Time passed, and we did not have our first child for several years. I had been indifferent to motherhood, wanting to complete my education first. I had been ambivalent about abortion, seeing it as the woman’s prerogative and a necessary evil after rape or incest. But when we began to try in earnest, conception didn’t happen for a year. Suddenly I wasn’t in control anymore and something deeply desired appeared unobtainable. For the first time, I began to see childbearing as something more than simply a matter of my will to do or do not.
Our first child was born, followed soon by a second. Then we suffered three miscarriages over three years. Each miscarriage occurred during the first three months – the period of time during which most abortions are performed. I held what gynecologists euphemistically refer to as the “products of conception” in my hand, and cried. These heartbreaking losses compelled me to see new life as a treasure, a gift, not the immature and somehow less worthy beginnings of a complete human person. I saw that the response to an act of violence against a woman should not be another act of violence against the woman and her baby.6 Through suffering, I began to have more of a heart for all the poor – those who are materially impoverished and politically oppressed everywhere, including the unborn.
We went on to have three more children. The last, Elizabeth, died at 20 weeks in utero. The ultrasound had revealed no complications; three days later, my water broke. A baby doesn’t die immediately in such circumstances.
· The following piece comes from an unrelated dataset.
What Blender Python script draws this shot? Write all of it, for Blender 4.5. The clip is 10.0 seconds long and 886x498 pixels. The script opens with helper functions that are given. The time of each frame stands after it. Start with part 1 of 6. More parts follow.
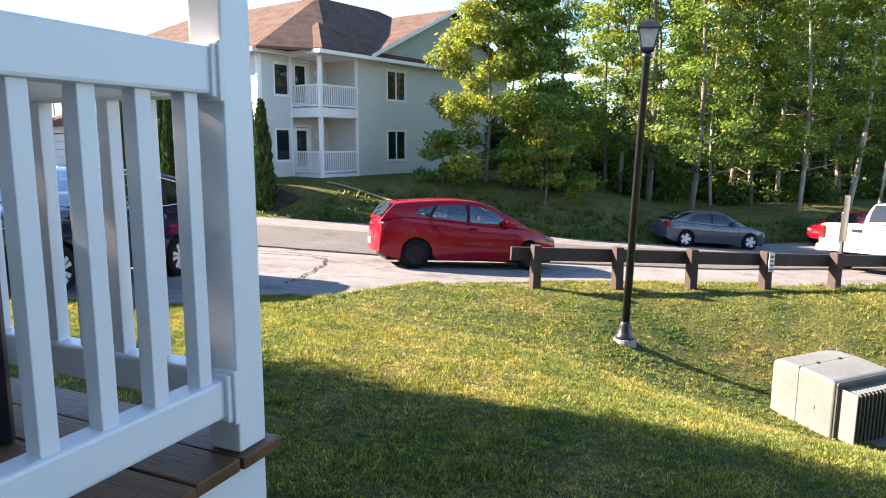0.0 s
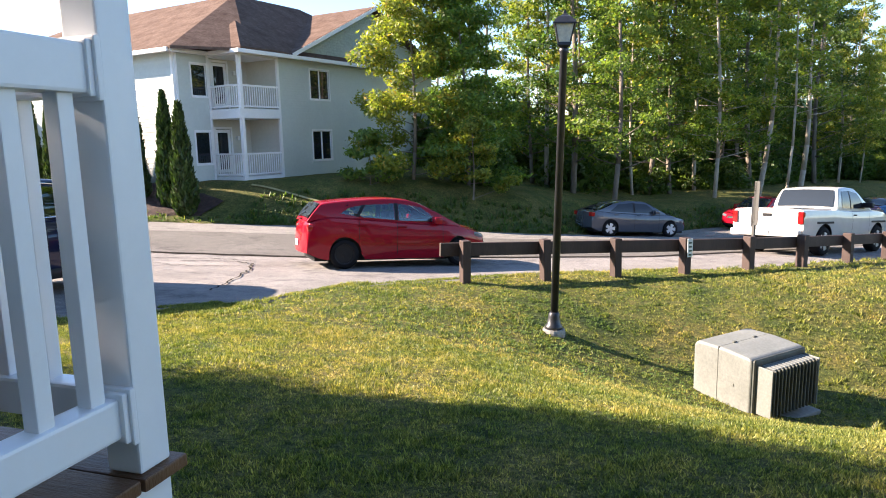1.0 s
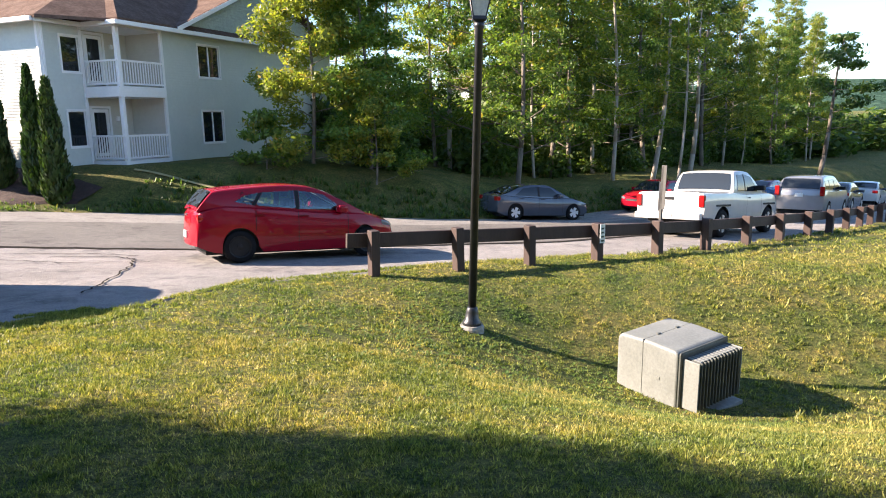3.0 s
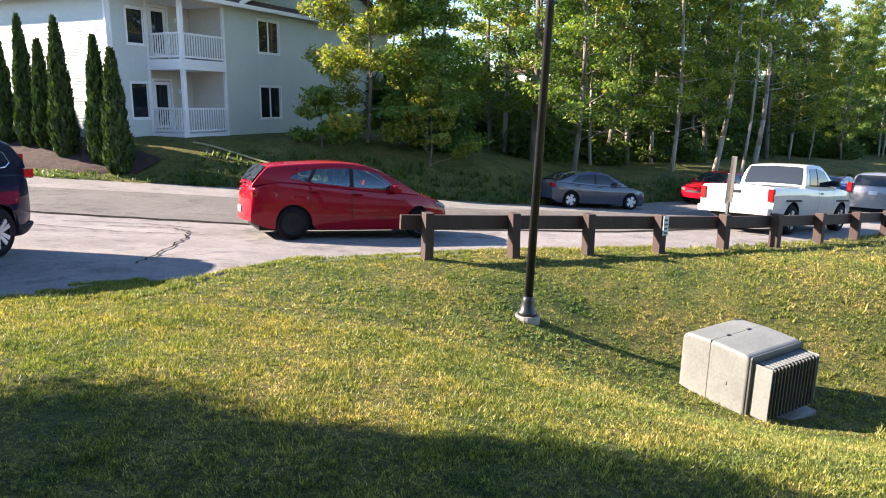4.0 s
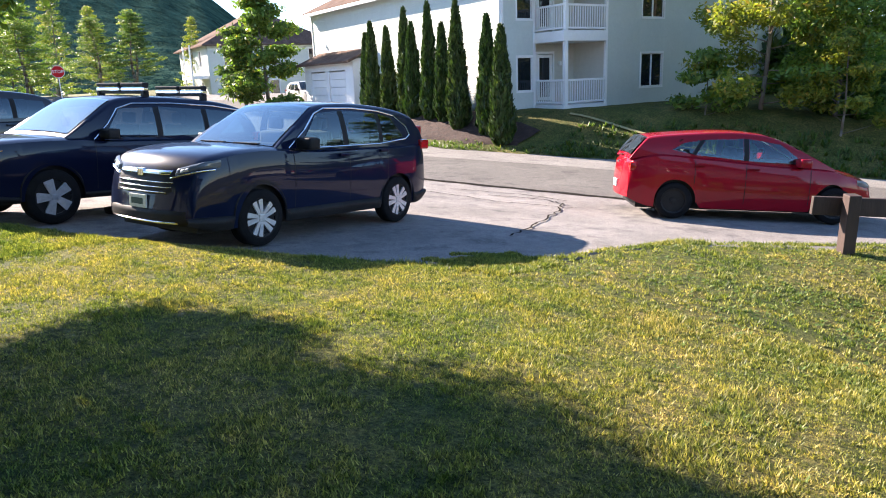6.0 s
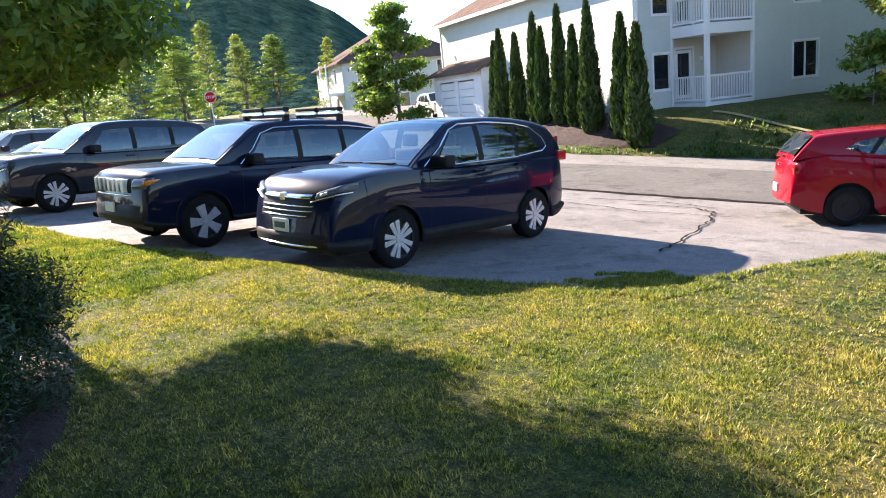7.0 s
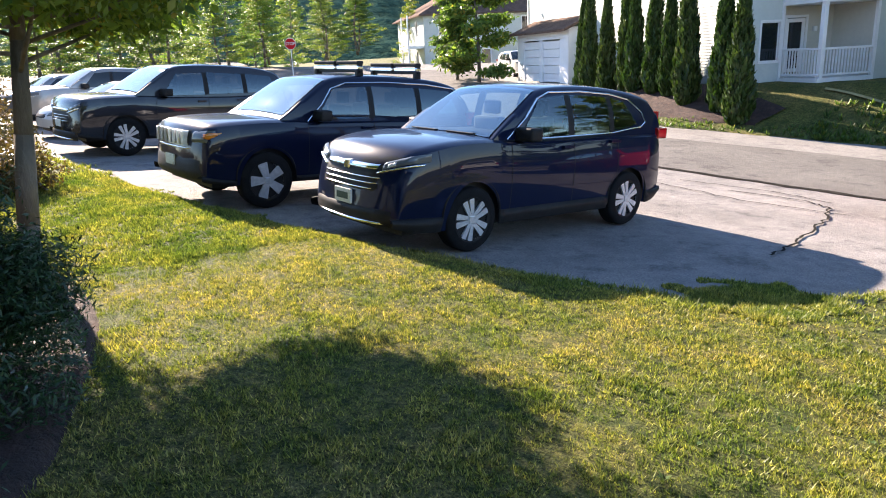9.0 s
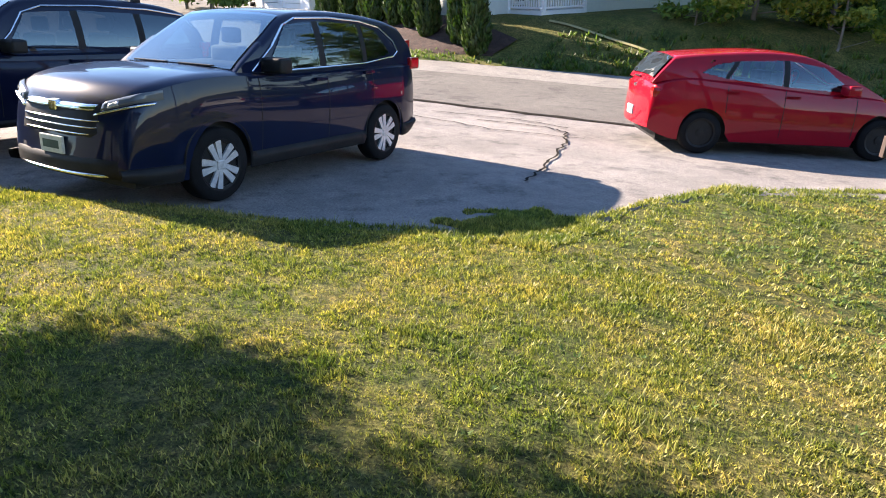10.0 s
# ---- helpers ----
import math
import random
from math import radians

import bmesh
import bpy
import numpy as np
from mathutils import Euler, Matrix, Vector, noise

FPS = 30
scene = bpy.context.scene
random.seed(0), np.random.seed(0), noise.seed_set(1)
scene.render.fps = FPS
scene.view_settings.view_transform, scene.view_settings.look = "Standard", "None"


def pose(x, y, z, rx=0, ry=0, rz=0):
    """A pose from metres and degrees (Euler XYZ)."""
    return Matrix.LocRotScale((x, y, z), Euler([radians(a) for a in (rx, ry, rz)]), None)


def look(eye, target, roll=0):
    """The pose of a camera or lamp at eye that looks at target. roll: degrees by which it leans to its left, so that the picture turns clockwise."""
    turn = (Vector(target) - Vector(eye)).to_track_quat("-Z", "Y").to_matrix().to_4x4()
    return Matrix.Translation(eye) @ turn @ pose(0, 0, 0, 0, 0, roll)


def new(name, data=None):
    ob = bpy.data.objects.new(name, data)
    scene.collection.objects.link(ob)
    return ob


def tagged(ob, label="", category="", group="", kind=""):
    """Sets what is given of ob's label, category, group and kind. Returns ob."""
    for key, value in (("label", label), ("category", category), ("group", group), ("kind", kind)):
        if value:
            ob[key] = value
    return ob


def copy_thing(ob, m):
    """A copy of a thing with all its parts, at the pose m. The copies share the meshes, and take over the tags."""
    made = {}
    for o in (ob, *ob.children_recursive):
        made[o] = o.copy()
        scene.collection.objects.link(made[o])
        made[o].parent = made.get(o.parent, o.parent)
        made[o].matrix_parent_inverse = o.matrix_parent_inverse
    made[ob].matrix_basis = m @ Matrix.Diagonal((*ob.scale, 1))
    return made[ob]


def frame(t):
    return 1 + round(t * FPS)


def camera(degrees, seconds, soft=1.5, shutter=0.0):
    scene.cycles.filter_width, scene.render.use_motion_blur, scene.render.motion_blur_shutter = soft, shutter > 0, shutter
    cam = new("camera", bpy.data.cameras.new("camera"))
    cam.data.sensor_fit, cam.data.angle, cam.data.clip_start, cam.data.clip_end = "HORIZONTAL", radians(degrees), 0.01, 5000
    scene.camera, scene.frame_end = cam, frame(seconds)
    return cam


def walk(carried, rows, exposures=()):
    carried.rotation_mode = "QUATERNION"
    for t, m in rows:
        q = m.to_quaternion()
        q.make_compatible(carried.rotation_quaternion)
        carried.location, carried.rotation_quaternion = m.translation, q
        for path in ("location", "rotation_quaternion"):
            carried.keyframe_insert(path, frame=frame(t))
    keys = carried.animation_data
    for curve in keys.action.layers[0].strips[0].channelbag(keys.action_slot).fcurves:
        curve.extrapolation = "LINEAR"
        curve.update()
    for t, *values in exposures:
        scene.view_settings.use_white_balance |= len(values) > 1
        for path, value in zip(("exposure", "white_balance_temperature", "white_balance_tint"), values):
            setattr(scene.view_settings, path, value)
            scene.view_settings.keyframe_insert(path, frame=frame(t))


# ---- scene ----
cam = camera(65.9, 10.0, soft=1.0)
PATH = [
    (0, (-0.671, -0.688, 2.253), (-1.16, 1.226, 1.946), 0.1),
    (0.5, (-0.648, -0.668, 2.251), (-1.018, 1.276, 1.962), -1.7),
    (1, (-0.624, -0.637, 2.247), (-0.919, 1.316, 1.931), -1.4),
    (1.5, (-0.56, -0.583, 2.227), (-0.74, 1.386, 1.922), -2.2),
    (2, (-0.635, -0.363, 2.19), (-0.767, 1.602, 1.845), 0.1),
    (2.2, (-0.738, -0.182, 2.13), (-0.789, 1.781, 1.749), -0.3),
    (3.3, (-0.881, 0.213, 2.262), (-0.881, 2.179, 1.894), -0.8),
    (3.5, (-0.933, 0.269, 2.215), (-0.919, 2.233, 1.84), 0.5),
    (4, (-0.961, 0.482, 2.194), (-1.109, 2.433, 1.776), 0.7),
    (4.5, (-1.056, 0.73, 2.192), (-1.29, 2.65, 1.684), 2.6),
    (5, (-1.202, 0.931, 2.166), (-1.534, 2.825, 1.619), -1.3),
    (5.5, (-1.295, 1.144, 2.163), (-2.131, 2.899, 1.694), -2.4),
    (6, (-1.414, 1.298, 2.104), (-2.527, 2.888, 1.62), -2.3),
    (6.2, (-1.498, 1.367, 2.125), (-2.656, 2.916, 1.616), -2.8),
    (7.3, (-1.837, 1.609, 2.211), (-3.311, 2.885, 1.765), -4.7),
    (7.5, (-1.895, 1.673, 2.229), (-3.385, 2.913, 1.736), -2.6),
    (8, (-2.029, 1.788, 2.241), (-3.657, 2.836, 1.737), -5.4),
    (8.5, (-2.27, 1.889, 2.254), (-3.843, 2.988, 1.69), -3.7),
    (9, (-2.48, 2.106, 2.249), (-3.997, 3.29, 1.703), -2.8),
    (9.5, (-2.591, 2.283, 2.241), (-3.887, 3.68, 1.633), 0.7),
    (10, (-2.839, 2.414, 2.159), (-3.799, 4.004, 1.416), -1.2),
]
walk(cam, [(t, look(eye, target, roll)) for t, eye, target, roll in PATH], exposures=[(0.0, 2.68, 6250, 14), (0.6, 2.56, 6250, 14), (1.5, 2.46, 6250, 14), (3.5, 2.38, 6100, 14), (5.0, 2.47, 5950, 14), (8.0, 2.44, 6100, 14), (10.0, 2.55, 6150, 14)])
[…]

To avoid risk of infection, my medical friends advised us to terminate. But we heard her strong heartbeat and couldn’t do it. I remember thinking as I lay in the maternity ward bed: “I am her hospice.” She died three days later. After delivery, we held her and spoke about her with her siblings. My oldest daughter fashioned a large “It’s a Girl!” ribbon and hung it on the hospital room door.
As painful as it was, and as much as I long to have known her, Elizabeth’s brief life was a beautiful gift. It made concrete the church’s counsel to treasure life “from conception to natural death.” Our understanding came the hard way, through experience. But the church has been valuing life for two millennia. In the Roman empire Christians were viewed with alarm because they broke the conventions of the time: they loved all men (not solely their friends or people of status), and they refused to leave their unwanted newborns by the side of the road to die. In medieval times St. Francis renounced his wealth and heritage in order to live as a brother to the humble and the impoverished. In recent years, the Catholic church has aided the poor more prominently and vocally than any other large group in Christendom, through official church teaching, through Catholic charities, and through luminous saints like Mother Theresa.
Immigrants, the elderly, those in economic poverty, outcasts because of status or skin color, the handicapped, the unborn – the church shelters them all.